#### DIRECTIONS
Without the pictures, repeat the listing character for character.

#### PROVIDED MATERIAL
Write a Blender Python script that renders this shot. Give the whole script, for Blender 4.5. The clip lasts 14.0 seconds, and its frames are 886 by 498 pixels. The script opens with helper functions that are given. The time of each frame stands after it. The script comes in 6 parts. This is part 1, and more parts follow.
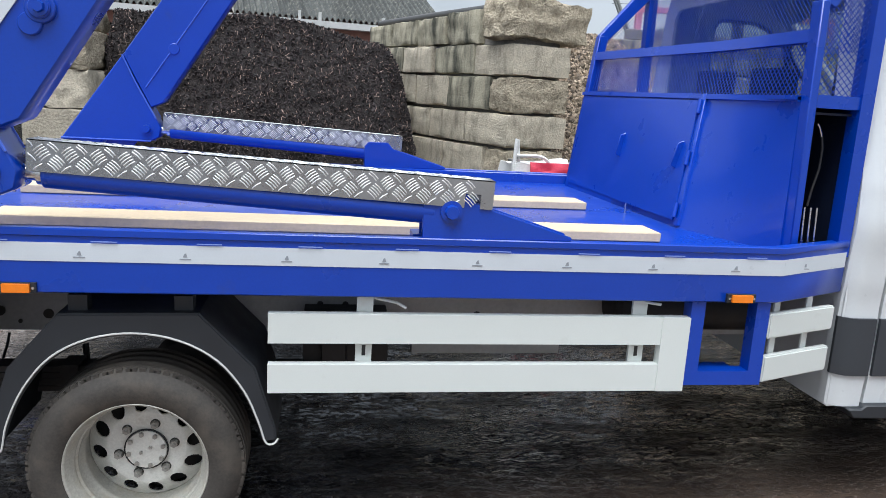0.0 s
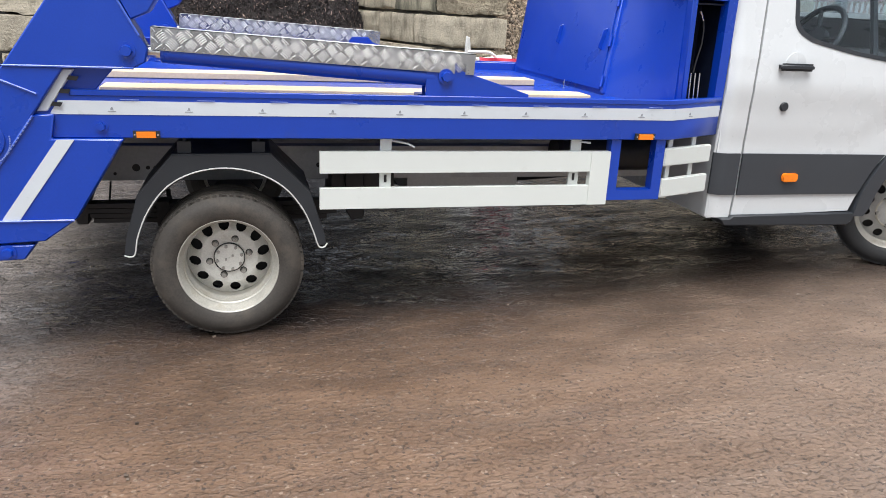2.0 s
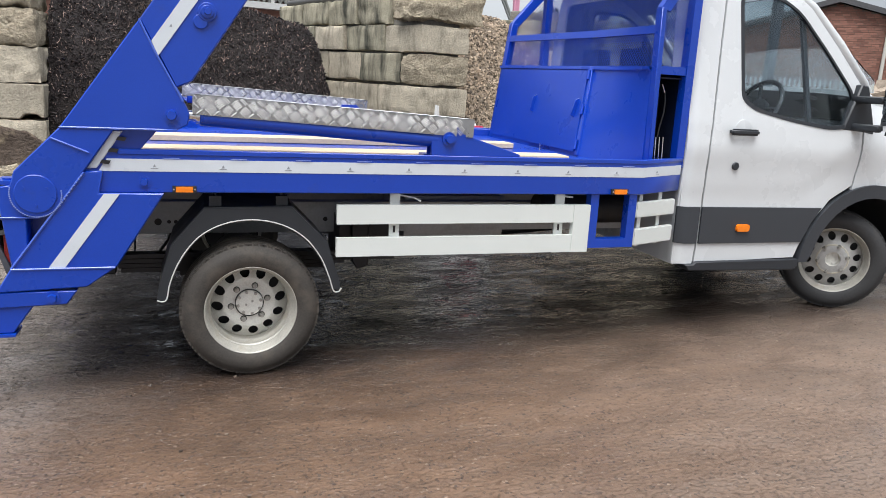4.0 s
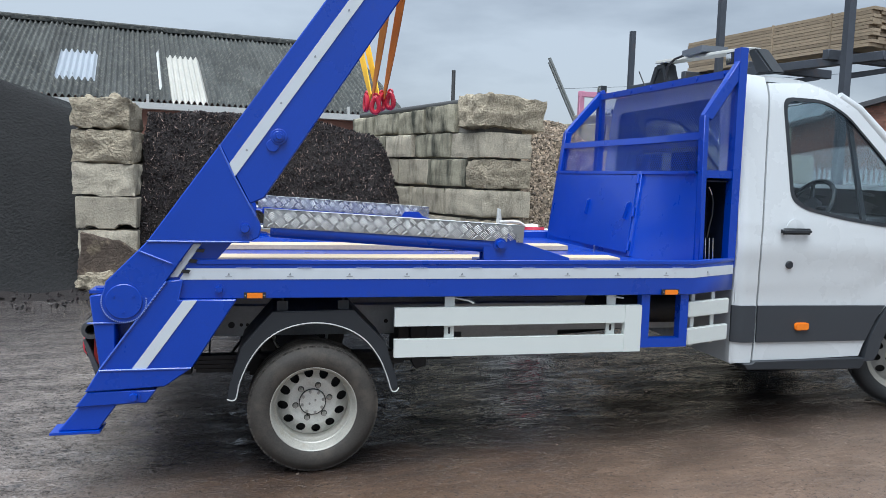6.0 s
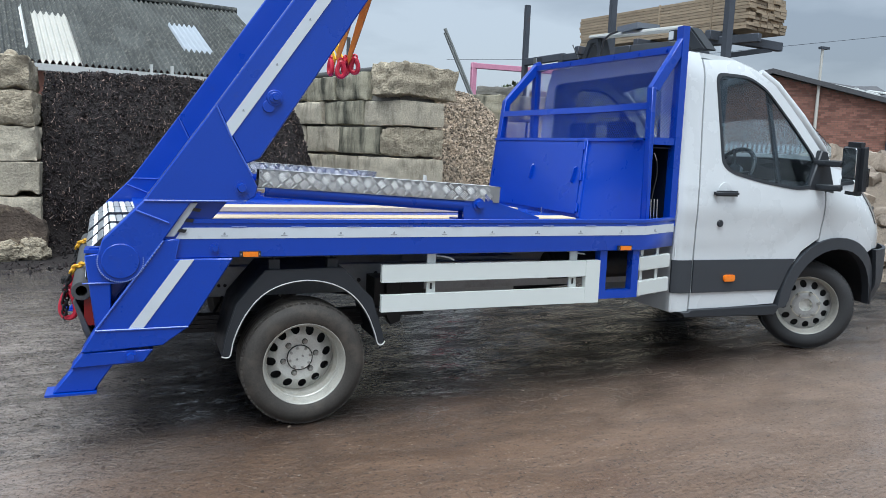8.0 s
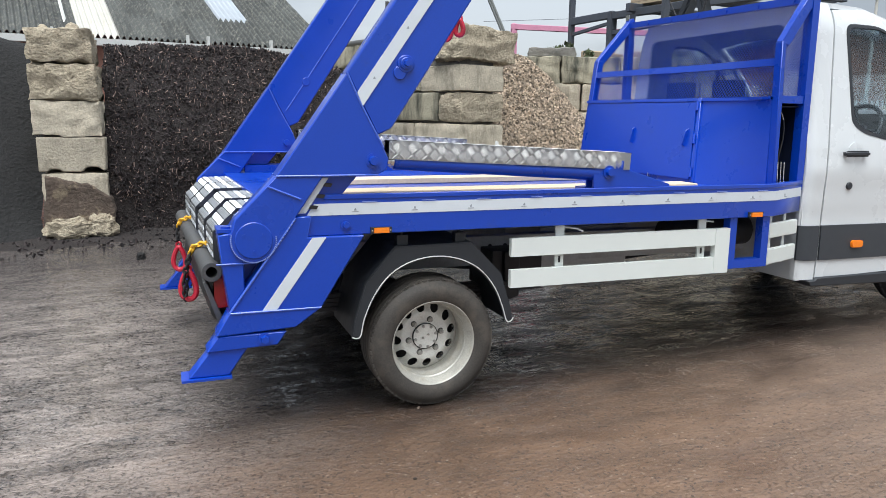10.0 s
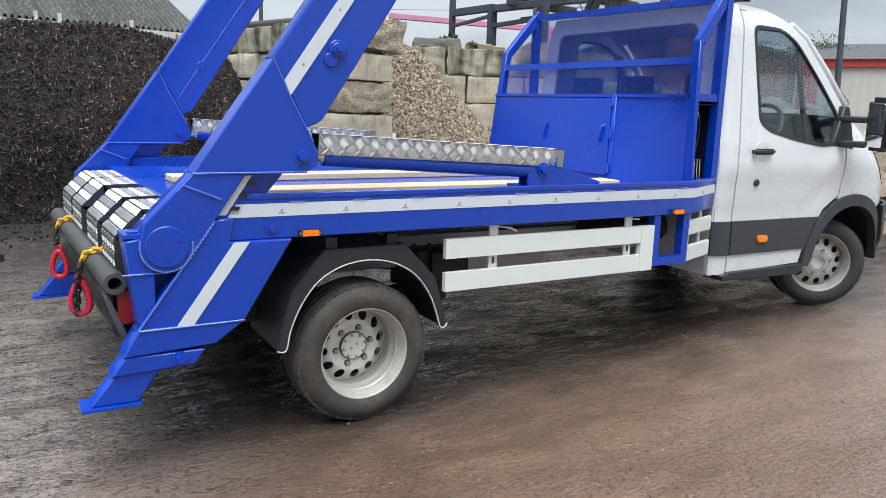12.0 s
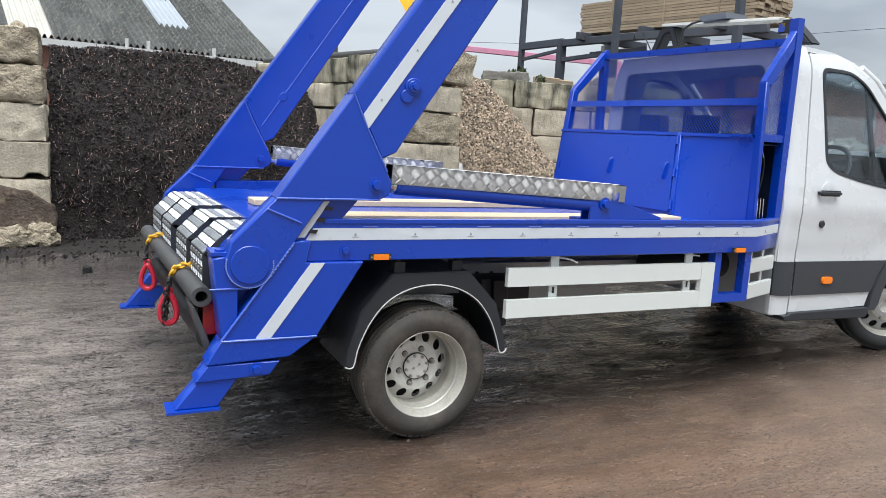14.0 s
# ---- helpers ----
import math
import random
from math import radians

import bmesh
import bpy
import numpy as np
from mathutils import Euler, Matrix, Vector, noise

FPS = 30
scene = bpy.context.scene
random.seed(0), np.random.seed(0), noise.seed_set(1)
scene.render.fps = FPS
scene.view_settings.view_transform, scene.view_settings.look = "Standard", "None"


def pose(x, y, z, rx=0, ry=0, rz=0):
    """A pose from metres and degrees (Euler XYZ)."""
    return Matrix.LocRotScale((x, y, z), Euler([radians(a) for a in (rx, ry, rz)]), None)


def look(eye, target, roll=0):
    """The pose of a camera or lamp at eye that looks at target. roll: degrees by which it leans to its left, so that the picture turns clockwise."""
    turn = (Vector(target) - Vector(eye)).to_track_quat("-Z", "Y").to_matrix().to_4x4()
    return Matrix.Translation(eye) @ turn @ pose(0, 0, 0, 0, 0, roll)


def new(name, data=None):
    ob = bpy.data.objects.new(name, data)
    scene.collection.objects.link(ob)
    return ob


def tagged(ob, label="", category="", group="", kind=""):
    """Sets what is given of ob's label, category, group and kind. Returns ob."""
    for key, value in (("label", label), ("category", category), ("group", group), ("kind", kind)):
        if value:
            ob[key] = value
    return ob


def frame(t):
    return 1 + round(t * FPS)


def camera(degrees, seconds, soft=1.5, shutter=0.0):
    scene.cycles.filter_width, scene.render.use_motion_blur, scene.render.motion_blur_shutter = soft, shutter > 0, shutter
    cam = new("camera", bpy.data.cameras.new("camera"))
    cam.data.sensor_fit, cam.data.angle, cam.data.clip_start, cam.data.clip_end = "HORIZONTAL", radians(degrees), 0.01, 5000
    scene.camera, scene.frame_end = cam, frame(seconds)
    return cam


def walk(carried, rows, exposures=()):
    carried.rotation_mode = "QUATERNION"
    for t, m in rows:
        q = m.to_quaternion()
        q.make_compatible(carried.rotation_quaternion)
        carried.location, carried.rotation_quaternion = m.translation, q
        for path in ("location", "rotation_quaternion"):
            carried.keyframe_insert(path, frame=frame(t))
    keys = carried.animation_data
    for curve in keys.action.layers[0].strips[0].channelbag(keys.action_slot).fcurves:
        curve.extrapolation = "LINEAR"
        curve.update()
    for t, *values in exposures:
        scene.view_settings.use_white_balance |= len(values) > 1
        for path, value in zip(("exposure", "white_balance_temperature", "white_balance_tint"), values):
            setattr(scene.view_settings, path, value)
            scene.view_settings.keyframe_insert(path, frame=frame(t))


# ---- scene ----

#### RESULT BELOW
Write a Blender Python script that renders this shot. Give the whole script, for Blender 4.5. The clip lasts 14.0 seconds, and its frames are 886 by 498 pixels. The script opens with helper functions that are given. The time of each frame stands after it. The script comes in 6 parts. This is part 1, and more parts follow.
0.0 s
2.0 s
4.0 s
6.0 s
8.0 s
10.0 s
12.0 s
14.0 s
# ---- helpers ----
import math
import random
from math import radians

import bmesh
import bpy
import numpy as np
from mathutils import Euler, Matrix, Vector, noise

FPS = 30
scene = bpy.context.scene
random.seed(0), np.random.seed(0), noise.seed_set(1)
scene.render.fps = FPS
scene.view_settings.view_transform, scene.view_settings.look = "Standard", "None"


def pose(x, y, z, rx=0, ry=0, rz=0):
    """A pose from metres and degrees (Euler XYZ)."""
    return Matrix.LocRotScale((x, y, z), Euler([radians(a) for a in (rx, ry, rz)]), None)


def look(eye, target, roll=0):
    """The pose of a camera or lamp at eye that looks at target. roll: degrees by which it leans to its left, so that the picture turns clockwise."""
    turn = (Vector(target) - Vector(eye)).to_track_quat("-Z", "Y").to_matrix().to_4x4()
    return Matrix.Translation(eye) @ turn @ pose(0, 0, 0, 0, 0, roll)


def new(name, data=None):
    ob = bpy.data.objects.new(name, data)
    scene.collection.objects.link(ob)
    return ob


def tagged(ob, label="", category="", group="", kind=""):
    """Sets what is given of ob's label, category, group and kind. Returns ob."""
    for key, value in (("label", label), ("category", category), ("group", group), ("kind", kind)):
        if value:
            ob[key] = value
    return ob


def frame(t):
    return 1 + round(t * FPS)


def camera(degrees, seconds, soft=1.5, shutter=0.0):
    scene.cycles.filter_width, scene.render.use_motion_blur, scene.render.motion_blur_shutter = soft, shutter > 0, shutter
    cam = new("camera", bpy.data.cameras.new("camera"))
    cam.data.sensor_fit, cam.data.angle, cam.data.clip_start, cam.data.clip_end = "HORIZONTAL", radians(degrees), 0.01, 5000
    scene.camera, scene.frame_end = cam, frame(seconds)
    return cam


def walk(carried, rows, exposures=()):
    carried.rotation_mode = "QUATERNION"
    for t, m in rows:
        q = m.to_quaternion()
        q.make_compatible(carried.rotation_quaternion)
        carried.location, carried.rotation_quaternion = m.translation, q
        for path in ("location", "rotation_quaternion"):
            carried.keyframe_insert(path, frame=frame(t))
    keys = carried.animation_data
    for curve in keys.action.layers[0].strips[0].channelbag(keys.action_slot).fcurves:
        curve.extrapolation = "LINEAR"
        curve.update()
    for t, *values in exposures:
        scene.view_settings.use_white_balance |= len(values) > 1
        for path, value in zip(("exposure", "white_balance_temperature", "white_balance_tint"), values):
            setattr(scene.view_settings, path, value)
            scene.view_settings.keyframe_insert(path, frame=frame(t))


# ---- scene ----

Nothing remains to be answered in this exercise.